Kritik lain yang bisa diajukan terhadap Hurd adalah bahwa tampaknya dalam banyak hal kritik kerasnya pada rezim KBB didasarkan pada politisasi KBB oleh negara-negara besar, khususnya Amerika. Meskipun Hurd menyampaikan bahwa ia tak berusaha mendelegitimasi KBB sebagai alat advokasi kelompok-kelompok rentan, ia tak selalu sensitif dengan peluang yang dibuka oleh KBB untuk memperbaiki situasi di banyak negara. Kembali menggunakan contoh agama leluhur di Indonesia, upaya yang sedang berlangsung di Mahkamah Konstitusi hanya mungkin dilakukan saat ini setelah HAM, termasuk KBB, mendapatkan pendasaran yang lebih kuat pasca-Reformasi 1998.

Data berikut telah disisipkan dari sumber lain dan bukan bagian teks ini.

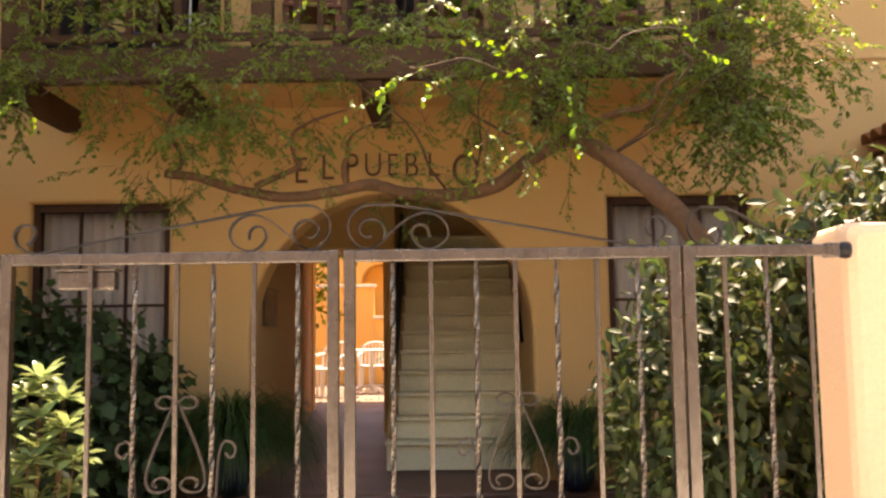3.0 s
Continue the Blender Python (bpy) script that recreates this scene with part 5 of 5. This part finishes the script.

Mempertimbangkan bahwa argumen KBB dapat problematis dalam beberapa hal namun memiliki potensi perluasan rekognisi dalam hal-hal lain, penting ada posisi yang lebih bernuansa, tak sekadar menolak atau menerima. Sementara pengaturan agama sulit dihindari, karya Hurd ini menjadi konstruktif jika dilihat bukan sebagai upaya mendelegitimasi atau memberikan alternatif atas KBB—karena ia memang tak menawarkan itu. Yang penting adalah secara teliti mengidentifikasi ruang-ruang di mana KBB dapat memberdayakan dan juga ruang-ruang di mana kita mesti memperluas analisis.
Hurd mungkin tak bersepakat dengan kesimpulan ini, karena di banyak tempat ia tampak seperti ingin mendelegitimasi KBB. Namun setidaknya upayanya memproblematisasi KBB mengingatkan kita bahwa sementara KBB adalah angin segar di negara yang sedang mengalami demokratisasi seperti Indonesia, upaya membela kelompok yang rentan perlu terbuka pada bingkai normatif yang lebih luas.